You need to install scikit-learn, which was listed as one of the dependencies in the conda environment yaml file

MarkKJF commented 5 years ago

After installing scikit-learn, I run the code again. But, another mistake occurs.

AN ERROR HAS OCCURRED: check the log file


Type: <class 'ImportError'> Exception: cannot import name 'cross_validation' Traceback: File "/home/kjf/2020plus-1.2.2/2020plus.py", line 263, in import src.classify.python.classifier File "/home/kjf/2020plus-1.2.2/src/classify/python/classifier.py", line 2, in from src.classify.python.dummy_clf import DummyClf File "/home/kjf/2020plus-1.2.2/src/classify/python/dummy_clf.py", line 2, in from src.classify.python.generic_classifier import GenericClassifier File "/home/kjf/2020plus-1.2.2/src/classify/python/generic_classifier.py", line 9, in from sklearn import cross_validation

[Fri Apr 5 21:37:49 2019] Error in rule features: jobid: 2 output: output/features.txt

RuleException: CalledProcessError in line 282 of /home/kjf/2020plus-1.2.2/Snakefile: Command 'set -euo pipefail; python which 2020plus.py features -s output/summary.txt --tsg-test output/tsg.txt -og-test output/oncogene.txt -o output/features.txt' returned non-zero exit status 1. File "/home/kjf/2020plus-1.2.2/Snakefile", line 282, in __rule_features File "/home/kjf/anaconda3/envs/2020plus/lib/python3.6/concurrent/futures/thread.py", line 56, in run

Could you please help with this problem? Thanks.

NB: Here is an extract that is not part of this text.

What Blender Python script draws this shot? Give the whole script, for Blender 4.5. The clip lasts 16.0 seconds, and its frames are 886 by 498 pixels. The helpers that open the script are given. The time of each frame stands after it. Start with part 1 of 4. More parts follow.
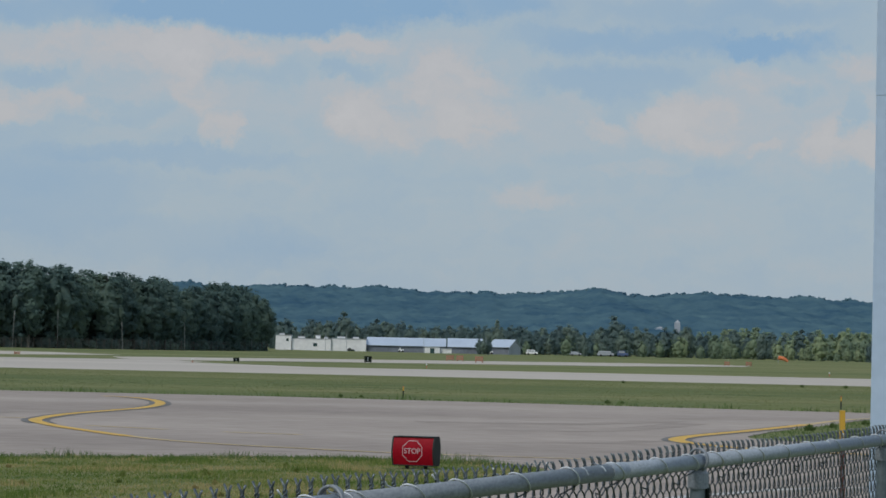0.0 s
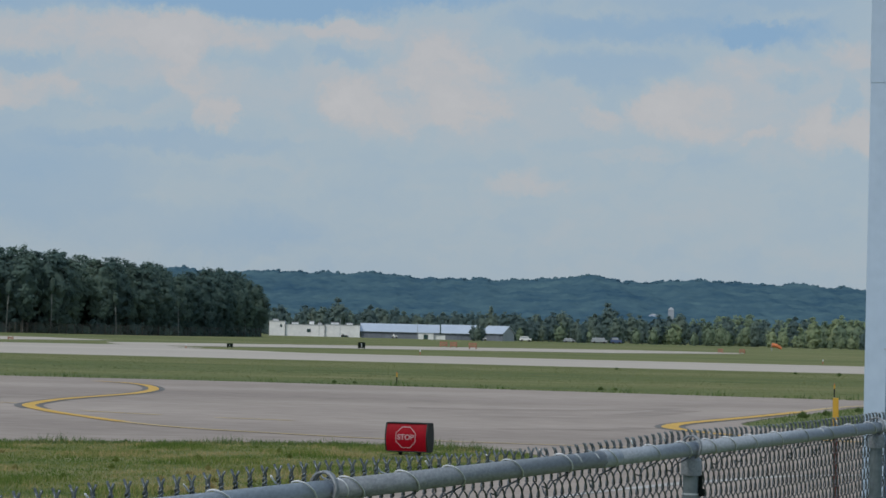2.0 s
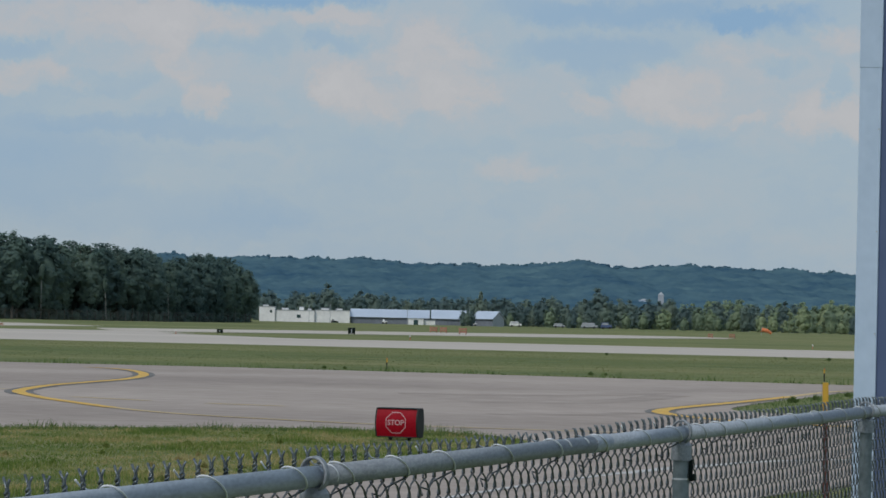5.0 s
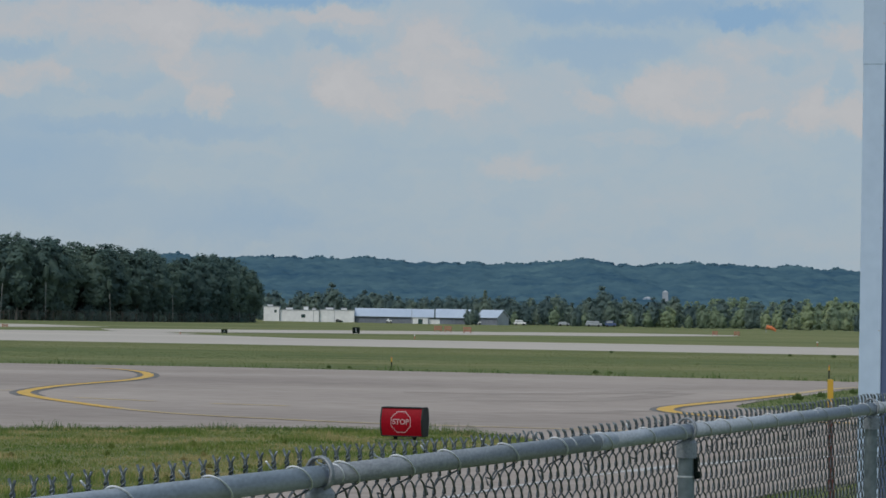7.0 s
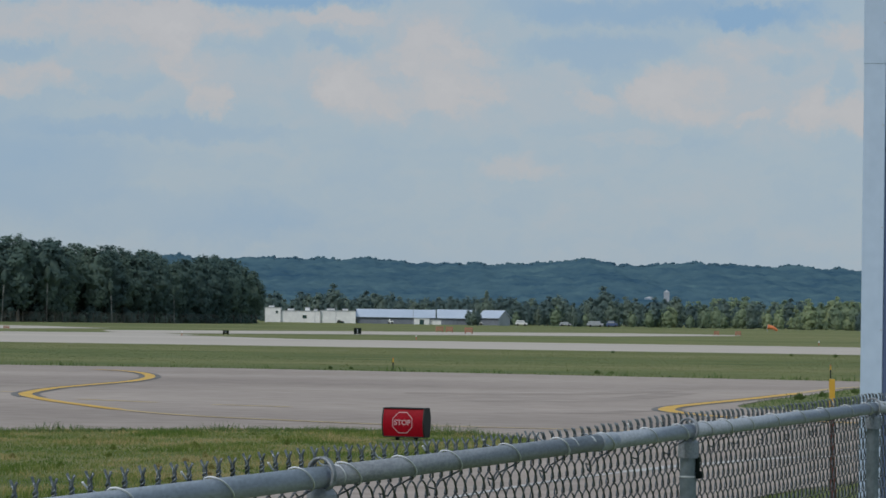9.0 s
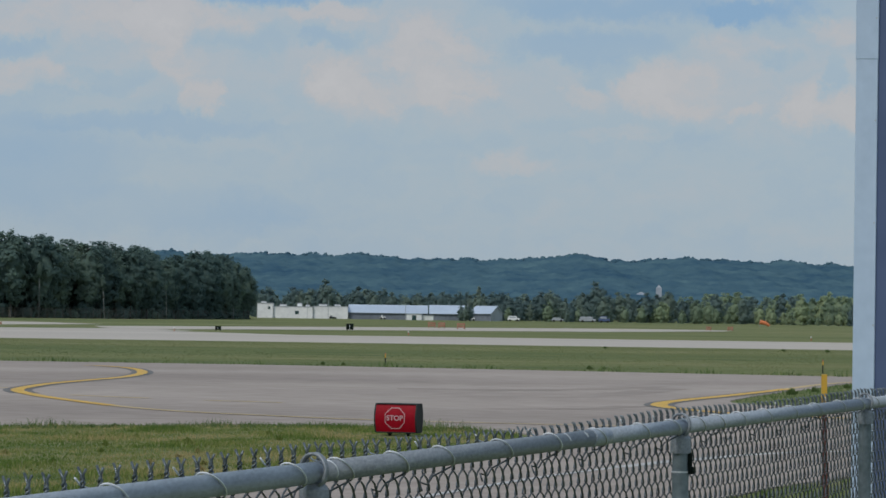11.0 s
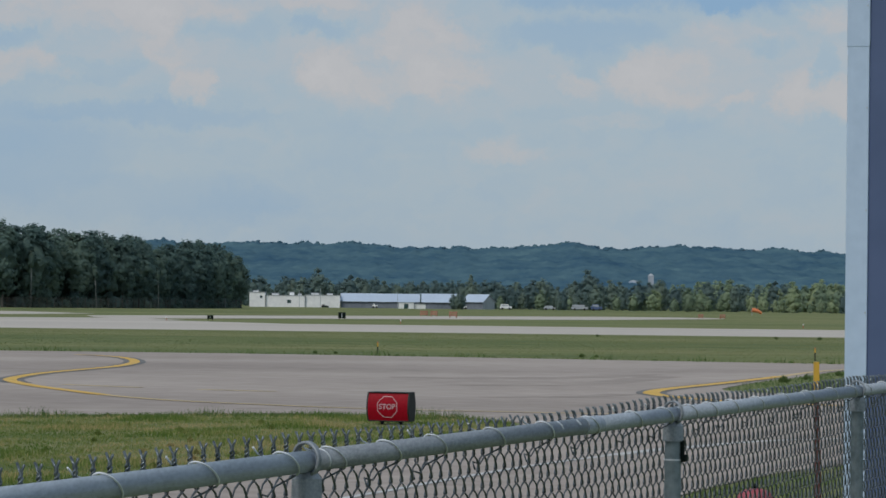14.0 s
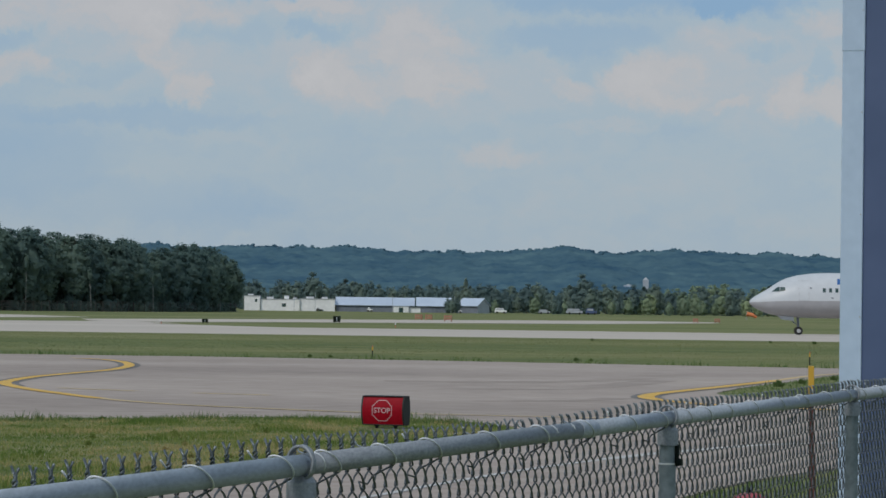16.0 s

ctokheim commented 5 years ago

You need to install the correct version of scikit learn, which is already specified in the conda environment file (scikit-learn<0.20.0).

MarkKJF commented 5 years ago

Thanks. I think that there are a lot of problem with my environment and required packages. So I try the command: $ pip install -r requirements.txt success

but fail with $ pip install -r requirements_dev.txt

It warns that Fail building wheel for probabilistic2020 and I check the packages by "$ conda list" most of the packages required are in wrong version. I am wondering how to turn each packages into correct version.

Zethson commented 5 years ago

@MarkKJF Create a new conda environment, activate it and install the dependencies inside the conda environment.